- [Problem statement]:
Check every line of the entries below for the word "made", and copy the ones that have it.

- [Information supplied]:
==========
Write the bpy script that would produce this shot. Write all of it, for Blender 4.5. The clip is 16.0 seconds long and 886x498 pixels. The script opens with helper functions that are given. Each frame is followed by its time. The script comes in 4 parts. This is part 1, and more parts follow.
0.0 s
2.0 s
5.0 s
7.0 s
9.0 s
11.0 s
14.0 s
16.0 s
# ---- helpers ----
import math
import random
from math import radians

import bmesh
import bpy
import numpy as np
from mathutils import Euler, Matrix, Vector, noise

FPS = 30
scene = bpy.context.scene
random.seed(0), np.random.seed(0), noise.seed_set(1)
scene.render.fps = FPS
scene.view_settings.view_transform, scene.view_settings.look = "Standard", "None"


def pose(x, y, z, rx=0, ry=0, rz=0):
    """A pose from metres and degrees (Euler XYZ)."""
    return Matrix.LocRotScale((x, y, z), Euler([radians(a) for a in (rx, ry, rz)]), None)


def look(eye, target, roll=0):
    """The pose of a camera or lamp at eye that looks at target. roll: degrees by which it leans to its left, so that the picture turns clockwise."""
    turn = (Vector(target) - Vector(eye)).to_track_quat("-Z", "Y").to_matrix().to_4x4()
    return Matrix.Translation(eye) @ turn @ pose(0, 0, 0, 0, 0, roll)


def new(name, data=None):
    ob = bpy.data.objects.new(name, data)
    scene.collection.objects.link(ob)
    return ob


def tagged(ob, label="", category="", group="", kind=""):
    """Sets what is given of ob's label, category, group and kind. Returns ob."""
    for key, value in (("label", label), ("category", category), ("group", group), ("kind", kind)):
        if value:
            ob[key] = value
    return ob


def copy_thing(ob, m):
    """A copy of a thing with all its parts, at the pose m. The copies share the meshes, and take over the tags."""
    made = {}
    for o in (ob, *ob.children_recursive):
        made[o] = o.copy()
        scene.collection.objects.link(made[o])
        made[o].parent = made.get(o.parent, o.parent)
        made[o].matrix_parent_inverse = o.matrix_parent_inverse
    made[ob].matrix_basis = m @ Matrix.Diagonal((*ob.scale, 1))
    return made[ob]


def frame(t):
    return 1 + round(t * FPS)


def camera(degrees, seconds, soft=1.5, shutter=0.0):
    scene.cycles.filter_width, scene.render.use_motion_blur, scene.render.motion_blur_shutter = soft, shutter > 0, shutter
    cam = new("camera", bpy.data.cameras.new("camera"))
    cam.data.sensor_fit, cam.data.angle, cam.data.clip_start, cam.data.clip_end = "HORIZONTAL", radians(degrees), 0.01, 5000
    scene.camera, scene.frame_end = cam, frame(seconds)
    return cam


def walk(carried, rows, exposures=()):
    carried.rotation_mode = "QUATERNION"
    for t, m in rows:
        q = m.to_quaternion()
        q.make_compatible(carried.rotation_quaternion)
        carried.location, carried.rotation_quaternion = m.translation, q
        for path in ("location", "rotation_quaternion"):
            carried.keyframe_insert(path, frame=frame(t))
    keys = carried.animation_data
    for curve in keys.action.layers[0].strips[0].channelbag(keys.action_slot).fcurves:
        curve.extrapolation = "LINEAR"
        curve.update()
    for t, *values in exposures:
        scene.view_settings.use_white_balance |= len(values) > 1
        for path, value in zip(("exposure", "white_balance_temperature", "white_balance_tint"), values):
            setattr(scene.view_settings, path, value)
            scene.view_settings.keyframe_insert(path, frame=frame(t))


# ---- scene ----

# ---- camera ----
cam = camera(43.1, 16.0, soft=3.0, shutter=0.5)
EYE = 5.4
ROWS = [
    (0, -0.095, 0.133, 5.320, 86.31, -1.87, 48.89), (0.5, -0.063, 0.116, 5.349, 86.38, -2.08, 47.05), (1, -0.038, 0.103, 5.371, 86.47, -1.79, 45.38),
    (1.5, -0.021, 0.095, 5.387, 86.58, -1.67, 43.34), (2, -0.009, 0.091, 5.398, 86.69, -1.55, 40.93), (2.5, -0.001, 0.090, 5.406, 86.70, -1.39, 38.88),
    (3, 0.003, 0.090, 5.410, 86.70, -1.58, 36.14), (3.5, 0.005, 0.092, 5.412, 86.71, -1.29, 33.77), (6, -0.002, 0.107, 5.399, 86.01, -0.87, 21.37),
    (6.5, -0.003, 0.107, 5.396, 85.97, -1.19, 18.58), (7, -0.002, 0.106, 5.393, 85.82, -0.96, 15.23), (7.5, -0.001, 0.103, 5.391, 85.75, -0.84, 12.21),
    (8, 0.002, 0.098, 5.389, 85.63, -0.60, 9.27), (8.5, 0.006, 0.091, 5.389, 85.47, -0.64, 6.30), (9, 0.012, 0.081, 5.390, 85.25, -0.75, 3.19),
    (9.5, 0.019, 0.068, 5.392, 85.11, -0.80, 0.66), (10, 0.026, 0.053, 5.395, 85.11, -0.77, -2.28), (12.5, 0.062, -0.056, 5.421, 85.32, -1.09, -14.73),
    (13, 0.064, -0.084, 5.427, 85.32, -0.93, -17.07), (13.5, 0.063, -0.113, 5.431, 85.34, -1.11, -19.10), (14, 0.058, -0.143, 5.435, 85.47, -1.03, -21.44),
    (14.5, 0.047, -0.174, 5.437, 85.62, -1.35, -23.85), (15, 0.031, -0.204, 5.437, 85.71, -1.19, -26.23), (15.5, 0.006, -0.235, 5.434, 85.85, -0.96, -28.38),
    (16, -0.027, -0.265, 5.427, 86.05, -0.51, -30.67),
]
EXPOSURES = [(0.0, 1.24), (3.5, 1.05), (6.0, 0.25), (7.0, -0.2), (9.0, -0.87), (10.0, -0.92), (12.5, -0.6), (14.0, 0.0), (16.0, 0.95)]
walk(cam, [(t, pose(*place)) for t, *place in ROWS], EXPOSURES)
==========
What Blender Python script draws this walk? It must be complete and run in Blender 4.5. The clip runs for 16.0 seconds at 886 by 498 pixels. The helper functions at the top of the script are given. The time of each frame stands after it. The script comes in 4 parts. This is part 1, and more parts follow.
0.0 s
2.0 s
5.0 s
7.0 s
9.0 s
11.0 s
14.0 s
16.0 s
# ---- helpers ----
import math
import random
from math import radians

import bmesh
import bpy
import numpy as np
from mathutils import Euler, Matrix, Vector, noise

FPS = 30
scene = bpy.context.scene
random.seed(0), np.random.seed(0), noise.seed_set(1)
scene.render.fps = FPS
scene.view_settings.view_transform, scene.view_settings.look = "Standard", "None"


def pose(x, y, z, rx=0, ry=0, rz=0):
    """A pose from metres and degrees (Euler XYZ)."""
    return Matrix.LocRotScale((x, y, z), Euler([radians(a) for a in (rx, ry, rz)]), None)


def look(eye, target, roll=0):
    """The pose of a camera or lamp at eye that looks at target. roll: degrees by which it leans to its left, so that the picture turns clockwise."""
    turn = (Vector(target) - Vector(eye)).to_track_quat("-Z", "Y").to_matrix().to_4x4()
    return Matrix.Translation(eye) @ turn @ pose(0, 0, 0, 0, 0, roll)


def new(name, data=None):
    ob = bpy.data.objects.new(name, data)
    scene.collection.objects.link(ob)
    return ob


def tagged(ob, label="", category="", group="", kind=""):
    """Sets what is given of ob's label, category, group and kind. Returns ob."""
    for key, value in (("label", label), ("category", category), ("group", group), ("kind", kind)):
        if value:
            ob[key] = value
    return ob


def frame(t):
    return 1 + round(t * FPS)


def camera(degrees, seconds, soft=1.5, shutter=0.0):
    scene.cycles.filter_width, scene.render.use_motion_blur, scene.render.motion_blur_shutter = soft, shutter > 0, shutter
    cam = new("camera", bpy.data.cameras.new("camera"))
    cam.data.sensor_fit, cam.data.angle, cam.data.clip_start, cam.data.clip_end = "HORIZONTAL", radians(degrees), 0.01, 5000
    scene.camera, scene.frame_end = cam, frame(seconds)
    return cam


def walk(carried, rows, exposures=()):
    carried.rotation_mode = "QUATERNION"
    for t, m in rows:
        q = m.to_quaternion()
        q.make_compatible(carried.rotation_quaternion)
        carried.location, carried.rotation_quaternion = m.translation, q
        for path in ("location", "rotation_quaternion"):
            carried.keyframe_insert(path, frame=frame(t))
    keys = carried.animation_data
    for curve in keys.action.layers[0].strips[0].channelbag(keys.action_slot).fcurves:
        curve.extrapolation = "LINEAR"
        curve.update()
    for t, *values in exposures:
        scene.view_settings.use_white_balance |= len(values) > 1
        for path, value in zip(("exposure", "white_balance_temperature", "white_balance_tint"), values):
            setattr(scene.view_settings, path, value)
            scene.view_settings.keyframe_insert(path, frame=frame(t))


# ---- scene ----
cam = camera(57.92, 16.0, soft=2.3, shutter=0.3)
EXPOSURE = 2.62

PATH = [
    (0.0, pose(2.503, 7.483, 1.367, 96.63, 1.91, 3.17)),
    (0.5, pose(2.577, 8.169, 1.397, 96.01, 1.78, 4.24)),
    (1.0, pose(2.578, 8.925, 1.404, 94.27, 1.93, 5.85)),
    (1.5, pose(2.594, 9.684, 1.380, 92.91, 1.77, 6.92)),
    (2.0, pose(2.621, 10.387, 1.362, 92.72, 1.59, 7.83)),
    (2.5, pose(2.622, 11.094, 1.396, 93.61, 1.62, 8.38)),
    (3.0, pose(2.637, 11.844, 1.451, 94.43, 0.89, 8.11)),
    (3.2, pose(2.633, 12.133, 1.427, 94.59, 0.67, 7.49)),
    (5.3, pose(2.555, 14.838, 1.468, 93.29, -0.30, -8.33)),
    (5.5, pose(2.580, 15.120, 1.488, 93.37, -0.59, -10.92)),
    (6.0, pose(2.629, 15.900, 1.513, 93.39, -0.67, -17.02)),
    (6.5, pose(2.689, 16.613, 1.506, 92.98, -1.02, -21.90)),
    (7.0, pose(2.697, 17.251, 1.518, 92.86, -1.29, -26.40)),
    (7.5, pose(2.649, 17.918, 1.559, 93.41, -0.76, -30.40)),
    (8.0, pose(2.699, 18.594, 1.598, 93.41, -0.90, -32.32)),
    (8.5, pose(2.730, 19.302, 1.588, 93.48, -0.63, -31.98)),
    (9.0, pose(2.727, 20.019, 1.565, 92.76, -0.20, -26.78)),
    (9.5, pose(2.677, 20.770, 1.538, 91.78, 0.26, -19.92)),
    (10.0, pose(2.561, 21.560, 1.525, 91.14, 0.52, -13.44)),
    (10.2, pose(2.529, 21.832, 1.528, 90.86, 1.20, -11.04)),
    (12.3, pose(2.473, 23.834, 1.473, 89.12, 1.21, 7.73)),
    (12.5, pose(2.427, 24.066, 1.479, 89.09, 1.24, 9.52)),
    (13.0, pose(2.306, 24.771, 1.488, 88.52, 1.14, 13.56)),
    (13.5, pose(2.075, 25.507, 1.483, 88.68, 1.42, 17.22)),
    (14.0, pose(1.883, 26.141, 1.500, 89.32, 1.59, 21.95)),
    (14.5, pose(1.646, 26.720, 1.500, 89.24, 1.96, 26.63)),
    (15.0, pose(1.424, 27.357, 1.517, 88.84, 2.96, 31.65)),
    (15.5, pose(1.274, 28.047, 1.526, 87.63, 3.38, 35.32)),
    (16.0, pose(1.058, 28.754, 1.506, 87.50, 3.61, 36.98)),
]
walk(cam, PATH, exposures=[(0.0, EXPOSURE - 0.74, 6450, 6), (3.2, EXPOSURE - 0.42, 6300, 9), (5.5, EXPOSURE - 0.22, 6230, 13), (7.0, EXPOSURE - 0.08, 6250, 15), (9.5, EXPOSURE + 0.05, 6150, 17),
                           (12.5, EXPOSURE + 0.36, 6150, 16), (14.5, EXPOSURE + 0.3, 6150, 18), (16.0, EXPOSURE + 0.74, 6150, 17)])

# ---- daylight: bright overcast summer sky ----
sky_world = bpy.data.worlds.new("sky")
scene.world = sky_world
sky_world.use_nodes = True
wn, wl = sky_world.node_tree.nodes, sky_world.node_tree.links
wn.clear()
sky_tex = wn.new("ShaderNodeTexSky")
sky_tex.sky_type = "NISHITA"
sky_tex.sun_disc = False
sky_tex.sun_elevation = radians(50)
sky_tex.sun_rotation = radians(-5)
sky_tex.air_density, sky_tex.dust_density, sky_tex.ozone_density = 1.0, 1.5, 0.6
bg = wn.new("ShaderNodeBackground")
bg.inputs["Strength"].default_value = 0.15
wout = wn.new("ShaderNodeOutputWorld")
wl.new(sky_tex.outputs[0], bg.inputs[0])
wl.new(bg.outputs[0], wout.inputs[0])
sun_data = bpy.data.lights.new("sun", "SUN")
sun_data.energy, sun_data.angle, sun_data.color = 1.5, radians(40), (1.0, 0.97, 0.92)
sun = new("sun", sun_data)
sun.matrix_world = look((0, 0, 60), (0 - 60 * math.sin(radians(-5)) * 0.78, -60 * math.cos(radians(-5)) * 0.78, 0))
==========
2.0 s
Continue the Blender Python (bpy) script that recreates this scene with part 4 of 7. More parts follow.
==========
- [Response below]:
    made = {}
        made[o] = o.copy()
        scene.collection.objects.link(made[o])
        made[o].parent = made.get(o.parent, o.parent)
        made[o].matrix_parent_inverse = o.matrix_parent_inverse
    made[ob].matrix_basis = m @ Matrix.Diagonal((*ob.scale, 1))
    return made[ob]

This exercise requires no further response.